Ainda que as PEC’s estejam associadas de forma negativa a períodos de escassez de alimentos, têm sido objeto de crescente interesse das populações rurais. Os detentores do conhecimento culinário relativo às cozinhas regionais, na sua maioria locais anónimos, em conjunto com autarquias empenhadas em salvaguardar o património gastronómico regional, têm desempenhado um papel fundamental na recuperação e valorização dos seus usos e saberes. Eventos como a "Feira das Ervas Alimentares de Orada" em Borba, ou as "As Ervas da Baronia" no Alvito, vêm promovendo a cozinha regional alentejana feita à base de PEC’s. Nestes eventos exploram-se receitas à base de espargos (Asparagus sp.), carrasquinhas (Scolymus hispanicus), catacuzes (Rumex bucephalophorus subsp. hispanicus), entre outras.

Novos desígnios para as plantas espontâneas comestíveis

Nos dimos cuenta de que lo más cercano se pude convertir en lo más exótico y misterioso simplesmente por desconocimiento, porque a pesar de que estamos rodeados de um entorno, en realidade nunca hemos vivido en auténtico contacto con él.

(Andoni Luis Aduriz, Mugaritz: La Cocina como Ciencia Natural, 2012)

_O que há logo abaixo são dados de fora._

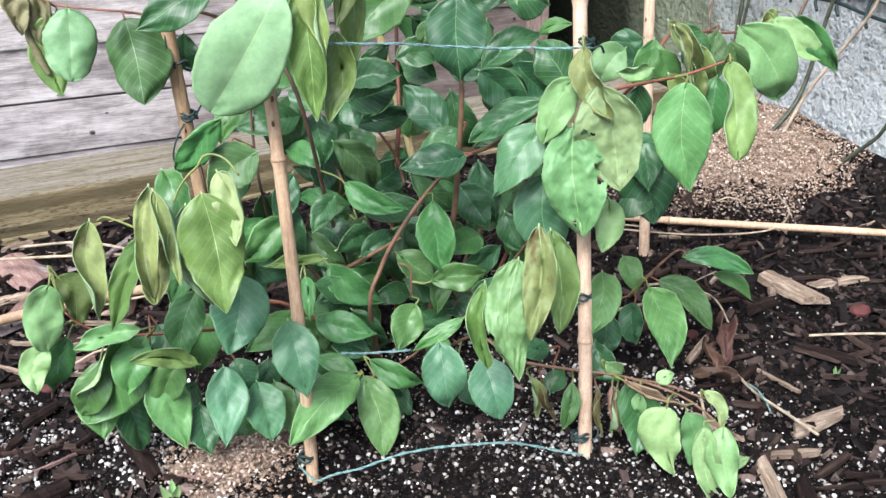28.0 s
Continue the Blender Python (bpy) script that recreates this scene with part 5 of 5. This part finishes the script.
twisted("garden_twine", [(0.104, 0.512, 0.309), (0.120, 0.500, 0.313), (0.139, 0.490, 0.315), (0.181, 0.492, 0.311), (0.230, 0.492, 0.304), (0.268, 0.482, 0.302), (0.300, 0.466, 0.302), (0.311, 0.470, 0.300)], "green and white garden twine stretched between two canes")
twisted("garden_twine", [(0.094, 0.492, 0.014), (0.101, 0.476, 0.010), (0.113, 0.474, 0.012), (0.136, 0.468, 0.016), (0.166, 0.463, 0.022), (0.206, 0.452, 0.024), (0.244, 0.437, 0.024), (0.273, 0.418, 0.02), (0.285, 0.412, 0.018)], "green twine lying near the soil between two canes")
twisted("garden_twine", [(0.141, 0.527, 0.078), (0.161, 0.514, 0.080), (0.190, 0.507, 0.079)], "short length of green twine under the leaves")


def cane_tie(axis, z, r, label, turns=3, tails=()):
    """Soft tie wound round a cane, with loose ends."""
    t = empty("plant_tie", label, "tie")
    c, c2 = along(*axis, z), along(*axis, z + 0.004)
    d = (c2 - c).normalized()
    s = d.cross(Vector((0, 1, 0))).normalized()
    u = s.cross(d)
    line = [c + (s * math.cos(a * 0.5) + u * math.sin(a * 0.5)) * (r + 0.0012) + d * (a / (turns * 4 * math.pi) * 0.006 + 0.0012 * math.sin(a * 1.7)) for a in [i * math.pi / 4 for i in range(int(turns * 16))]]
    v, f = tube(line, 0.0011, 6)
    piece("coil", mesh_from("coil", v, f, [TIE]), t)
    for pts in tails:
        strand("loose_end", [c + Vector(p) for p in pts], 0.0008, TIE, t)
    return t


cane_tie(CA, 0.352, 0.0056, "dark green tie round the brown cane", 3, (((-0.004, -0.006, 0.002), (-0.013, -0.008, 0.008), (-0.016, -0.008, 0.026), (-0.013, -0.006, 0.038), (-0.018, -0.006, 0.022), (-0.031, -0.007, 0.007)), ((0, -0.007, 0), (-0.012, -0.009, 0.006), (-0.022, -0.008, 0.014), (-0.020, -0.008, 0.03))))
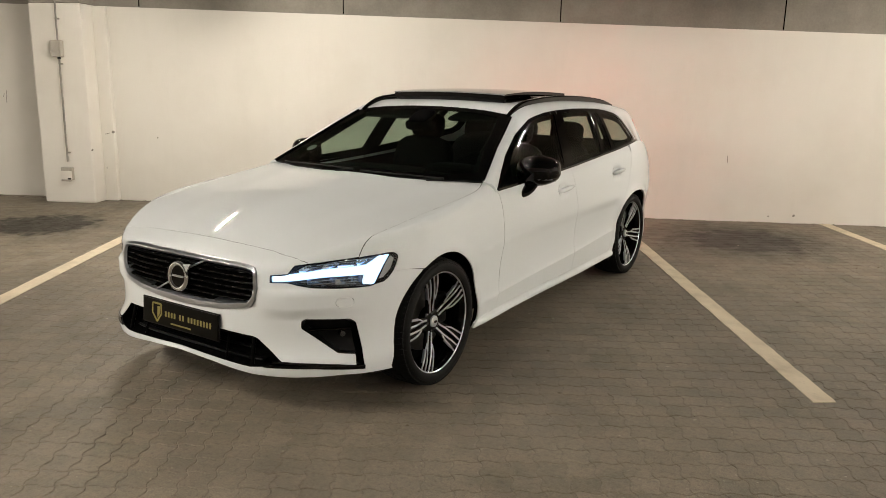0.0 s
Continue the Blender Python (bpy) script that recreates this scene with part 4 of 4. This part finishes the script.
# inner shell: near-black liner for the shade behind the gaps, wheel houses, underside
def liner_skin(x, y, z):
    return lower_skin(x, y, z) + 0.032


def side_liner(q):
    f = q[:, 1] / 0.6
    d = np.stack([np.cos(f), 0 * f, np.sin(f)], 1)
    axis = np.stack([0 * f + 0.30, q[:, 0], 0 * f + 0.5], 1)
    return meet(liner_skin, axis + d * 1.1, -d, 0, 1.05)


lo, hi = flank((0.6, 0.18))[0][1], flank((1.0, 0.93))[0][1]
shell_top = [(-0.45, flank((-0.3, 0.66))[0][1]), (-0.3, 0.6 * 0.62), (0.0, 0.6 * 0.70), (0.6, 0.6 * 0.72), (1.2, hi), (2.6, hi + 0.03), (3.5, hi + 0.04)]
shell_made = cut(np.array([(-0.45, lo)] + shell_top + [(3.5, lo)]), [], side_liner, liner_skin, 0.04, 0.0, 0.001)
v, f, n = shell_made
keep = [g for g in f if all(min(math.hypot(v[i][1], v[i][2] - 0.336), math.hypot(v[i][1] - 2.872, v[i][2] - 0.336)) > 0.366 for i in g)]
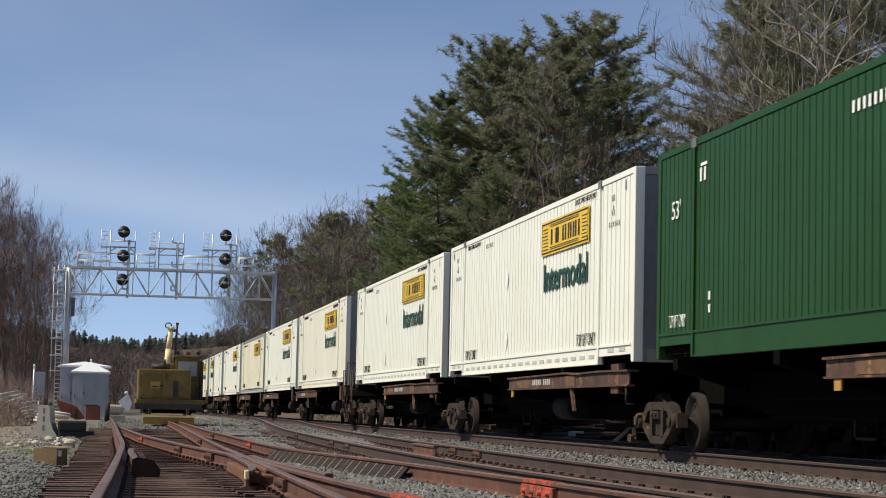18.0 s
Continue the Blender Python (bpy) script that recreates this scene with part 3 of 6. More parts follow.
def container(s, paint, style, words="Intermodal", board="rear", label="", bottom=BED, diamond=(3.9,), dirty=False, band=0.09):
    """A 53-foot box. style: 'ribbed', 'panelled' (flat riveted sheets, grey top band) or 'green'. s: its rear along the train."""
    top = thing("shipping_container", MAIN_X, REAR_AT + s, bottom, label, "container", "containers on the train")
    MOVERS.append((top, s, MAIN_X, bottom))
    mat = M[paint]
    xl, xr = -WID / 2, WID / 2
    trim = M["silver"] if style == "panelled" else mat
    key = (paint, style)

    def add(name, tag, build, m_, text="", at=None, parent=None):
        me = cached((tag, m_.name) if isinstance(tag, str) else (*tag, m_.name), lambda: (lambda g: g if isinstance(g, bpy.types.Mesh) else mesh_of(name, g, m_))(build()))
        ob = part(name, me, None, parent or top, text, at)
        if name in ("stack_word", "serial_mark", "end_mark", "end_mark", "end_serial", "weight_mark", "rivet_row", "wall_button", "reflector_strip", "logo_mark", "end_board_mark"):
            ob["kind"] = "stuff"
        return ob
    def shell_side(sign):
        if style == "panelled":
            bm = boxes((xl + 0.02, xl + 0.05, 0.12, LEN - 0.12, 0.2, TALL - band - 0.01))
        else:
            vs, fs = corrugated("y", 0.12, LEN - 0.12, 0.27 if style == "ribbed" else 0.33, TALL - 0.1, xl + 0.012, 0.04 if style == "ribbed" else 0.022, 0.275 if style == "ribbed" else 0.21)
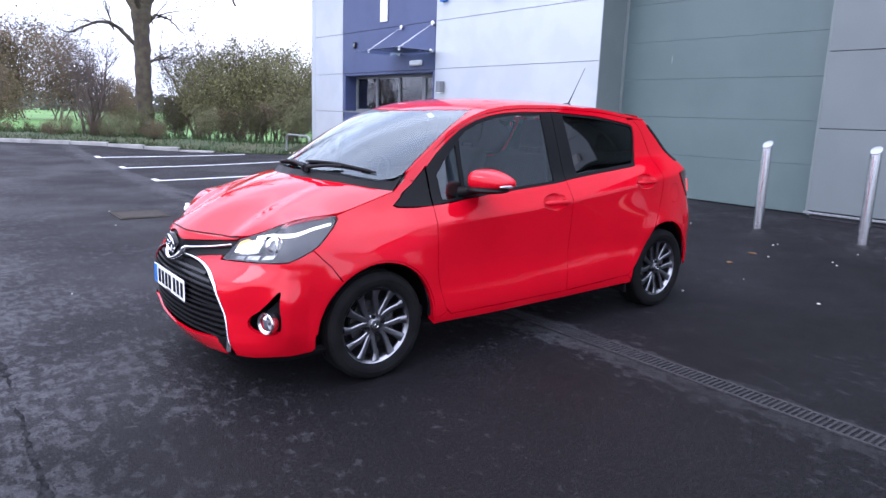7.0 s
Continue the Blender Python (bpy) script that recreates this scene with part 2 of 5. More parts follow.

No domínio da alta-cozinha contemporânea têm surgido nos últimos anos conceitos relacionados com Natureza, biodiversidade e sustentabilidade. Regra geral, alude-se à terra, às origens e aos recursos.

Michel Bras foi o precursor do naturalismo culinário. Seguiu-se Marc Veyrat com a sua "cuisine sauvage". Veyrat colaborou algumas vezes com François Couplan, um reputado etnobotânico francês. Juntos viriam a escrever os livros Herbier Gourmand e Dégustez les Plantes Sauvages

Nos anos seguintes assistir-se-ia a um movimento naturalista que reunia uma série de jovens chefes promissores. Talvez os que mais se evidenciaram foram René Redzepi, ex-chefe do restaurante Noma (Copenhaga, Dinamarca), e Andoni Luis Aduriz, chefe e proprietário do restaurante Mugaritz (Guipuzcoa, Espanha). Tanto um como outro estão presentes no top 10 dos 50 melhores restaurantes do mundo há já vários anos.

Analisando com atenção os menus dos dois restaurantes (Noma e Mugaritz) depressa se conclui que as PEC´s são um recurso constante nos mesmos. Os dois chefes exploram-nas e atribuem-lhes novos desígnios. A isso, somam-se conceitos relacionados com a noção de vegetal, fragilidade, perfume, emoção, entre outros. Por ocasião de um trabalho do autor intitulado A naturalist cuisine: new designs for edible wild plants, no VI Congreso International de Etnobotánica, ICEB 2014, listaram-se todas as espécies autóctones usadas nos restaurantes Noma e Mugaritz, somando quarenta espécies pertencentes a vinte famílias de plantas. As mais representativas dizem respeito à família Asteraceae e Brassicaceae (cinco espécies cada), Apiaceae (com quatro espécies), Amaryllidaceae e Lamiaceae (com três espécies).

No restaurante Mugaritz foram listadas vinte e duas espécies e no restaurante Noma vinte e três, sendo que apenas seis são usadas em ambos os restaurantes: milefólio (Achillea millefolium), alho-dos-ursos (Allium ursinum), alho-das-vinhas (Allium vineale), N/D (Oxalis acetosella), morugem (Stellaria media) e trevo-comum (Trifolium pratense).

A lista mostra que apenas nove espécies possuem usos etnobotânicos em Portugal Continental, o que é pouco, tendo em consideração o número total de PEC’s litadas, que foram quarenta no total. A partir daqui que se pode concluir? Que não soubemos tirar o devido proveito? Não, de todo, apenas que agora elas se vêm confinadas a outros usos. Para tal, tem contribuído o trabalho de alguns chefes de cozinha que as têm sabido valorizar, empregando-as em novos usos. Cite-se a título de exemplo um prato de Andoni Luis Aduriz: "Rodaballo salvaje bajo una salazón de talos de borraja y concentado de sus espinas", em que os caules de borragem (Borago officinalis) são submetidos a uma salmoura através do processo de impregnação a vácuo, ao qual se junta rodovalho (Scophthalmus rhombus), pickles de borragem e fumet (caldo de peixe).

Com este exemplo, podemos dizer que as PEC’s são parte integrante dos produtos destinados a enriquecer e harmonizar novos pratos, dando mostras de que é possível atribuir-lhe novos sentidos, fazendo destas um recurso importante para a elaboração de novas criações culinárias. Ninguém iria adivinhar que tal pudesse acontecer, mas, uma coisa é certa: o Mundo é o local perfeito para que tudo possa acontecer.